2. Update lib/monitoring.nix

  • extractHostMonitoring should also extract homelab.host values (priority, role, labels).
  • Build the combined label set from homelab.host:
# Combine structured options + free-form labels
effectiveLabels =
  (lib.optionalAttrs (host.priority != "high") { priority = host.priority; })
  // (lib.optionalAttrs (host.role != null) { role = host.role; })
  // host.labels;
  • generateNodeExporterTargets returns structured static_configs entries, grouping targets by their label sets:
# Before (flat list):
["ns1.home.2rjus.net:9100", "ns2.home.2rjus.net:9100", ...]

# After (grouped by labels):
[
  { targets = ["ns1.home.2rjus.net:9100", "ns2.home.2rjus.net:9100", ...]; }
  { targets = ["nix-cache01.home.2rjus.net:9100"]; labels = { priority = "low"; role = "build-host"; }; }
]

This requires grouping hosts by their label attrset and producing one static_configs entry per unique label combination.
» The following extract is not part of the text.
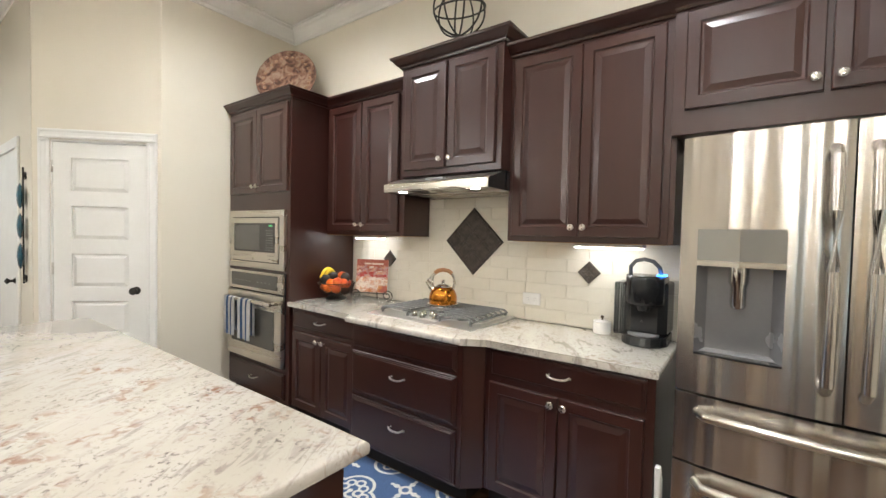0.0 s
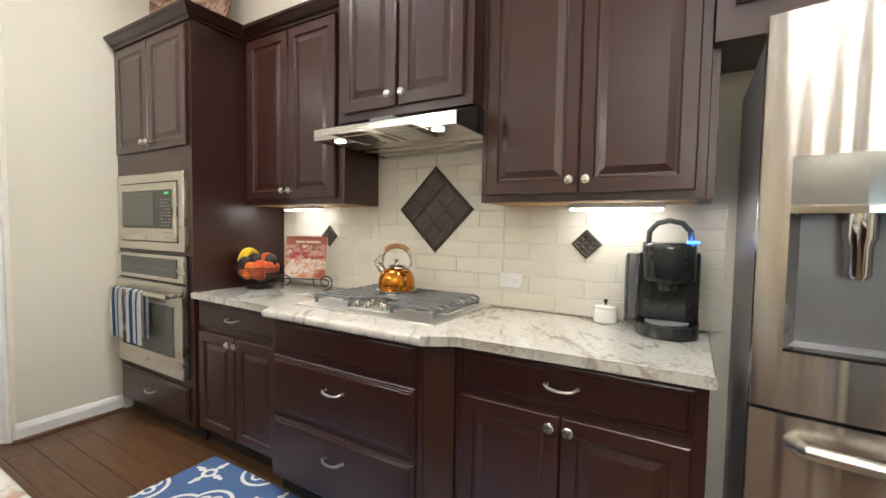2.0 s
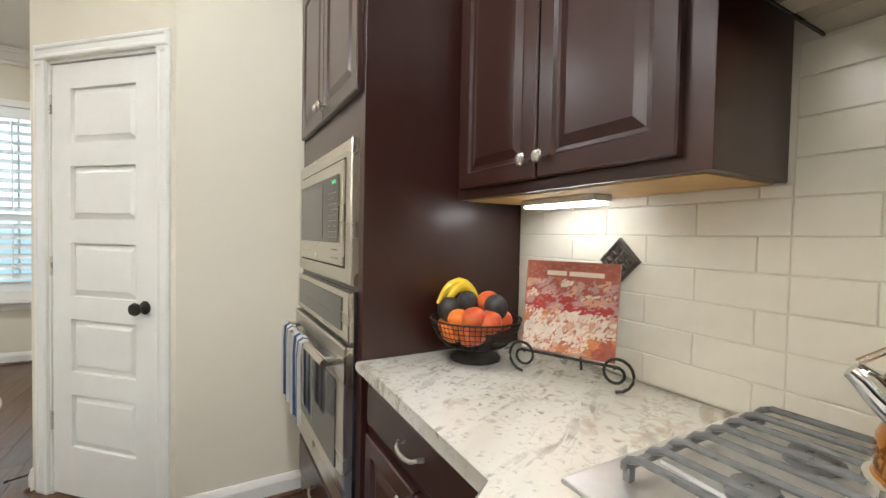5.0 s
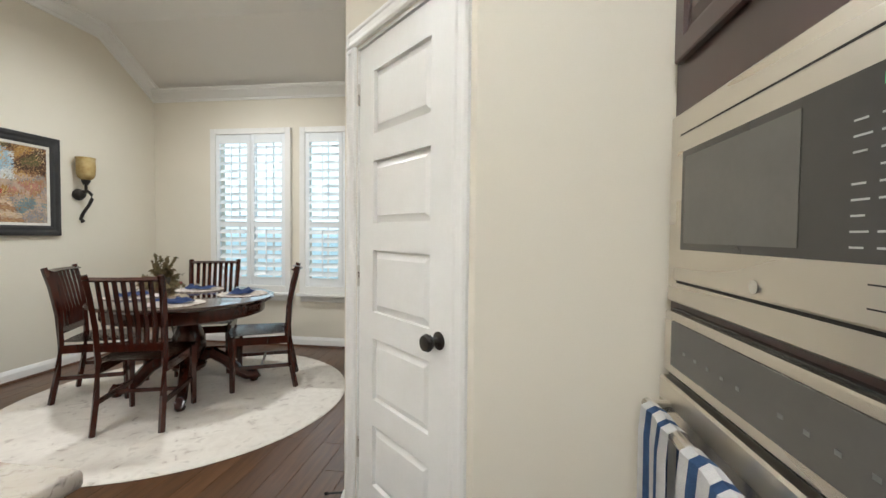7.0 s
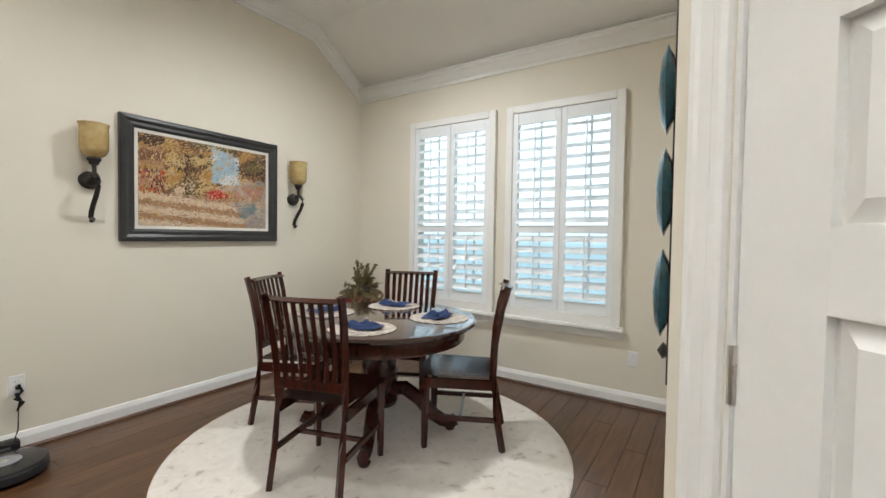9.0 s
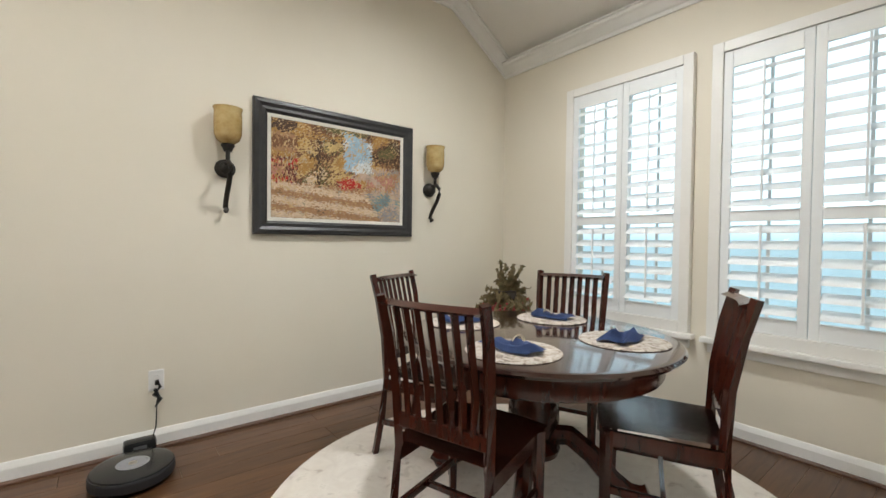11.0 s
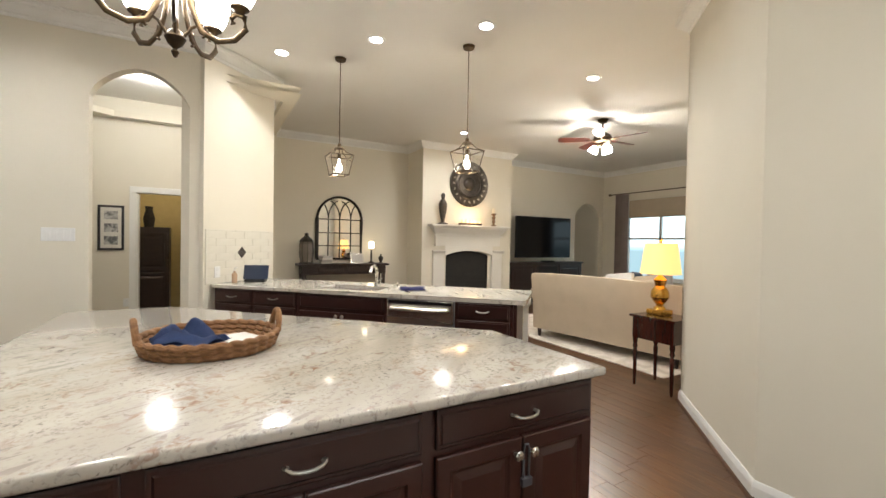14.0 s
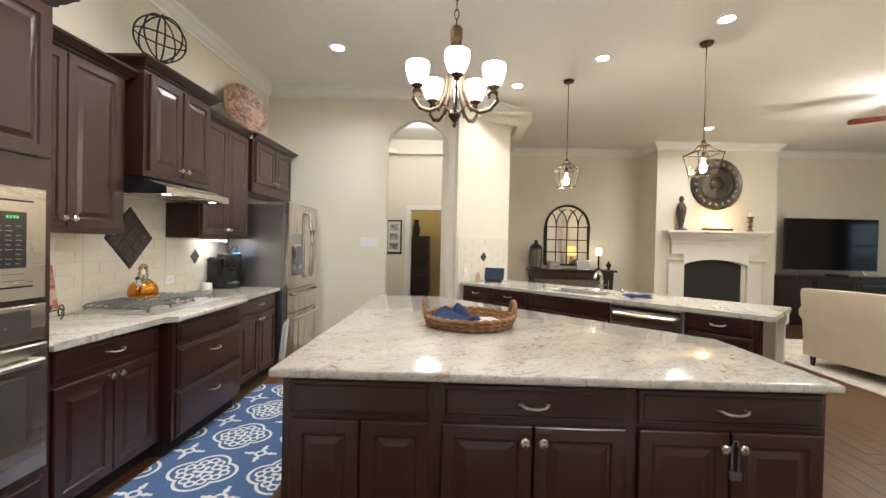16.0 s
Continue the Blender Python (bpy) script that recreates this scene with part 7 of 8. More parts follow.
# ---- pantry door ----
DM = turned((-4.668, 1.329), (-4.063, 1.947))
t = thing("door_1", DM, "white five panel pantry door with bronze knob, closed", "door", kind="structure")
dw, dh, dx = 0.626, 2.030, 0.127
bm = box(dx, 0.026, 0.012, dx + dw, 0.045, 0.012 + dh)
leaf = part("door_leaf", bm, TRIM, t)
ph, gap, st = 0.250, 0.108, 0.119
z = 0.246
rail_z = [(0.012, z)]
for i in range(5):
    part("door_panel", panel(dw - 2 * st, ph, [(0, 0.0259), (0.004, 0.0258), (0.032, 0.0100), (0.036, 0.0100)], dx + st, z), TRIM, leaf)
    rail_z.append((z + ph, z + ph + gap if i < 4 else 0.012 + dh))
    z += ph + gap
for z0, z1 in rail_z:
    part("rail", box(dx + st, 0.008, z0, dx + dw - st, 0.0258, z1), TRIM, leaf)
for x0 in (dx, dx + dw - st + 0.0001):
    part("stile", box(x0, 0.008, 0.012, x0 + st - 0.0001, 0.0258, 0.012 + dh), TRIM, leaf)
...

Hosts with default values (priority=high, no role, no labels) get grouped together with no extra labels (preserving current behavior).

3. Update services/monitoring/prometheus.nix

Change the node-exporter scrape config to use the new structured output:

# Before:
static_configs = [{ targets = nodeExporterTargets; }];

# After:
static_configs = nodeExporterTargets;

4. Set metadata on hosts

Example in hosts/nix-cache01/configuration.nix:

homelab.host = {
  tier = "test";       # can be deployed by MCP (used by homelab-deploy)
  priority = "low";    # relaxed alerting thresholds
  role = "build-host";
};

Example in hosts/ns1/configuration.nix:

homelab.host = {
  tier = "prod";
  priority = "high";
  role = "dns";
  labels.dns_role = "primary";
};

5. Update alert rules

After implementing labels, review and update services/monitoring/rules.yml:

  • Replace instance-name exclusions with label-based filters (e.g. {priority!="low"} instead of {instance!="nix-cache01.home.2rjus.net:9100"}).
  • Consider whether any other rules should differentiate by priority or role.

Specifically, the high_cpu_load rule currently has a nix-cache01 exclusion that should be replaced with a priority-based filter.

6. Consider labels for generateScrapeConfigs (service targets)

The same label propagation could be applied to service-level scrape targets. This is optional and can be deferred -- service targets are more specialized and less likely to need generic label-based filtering.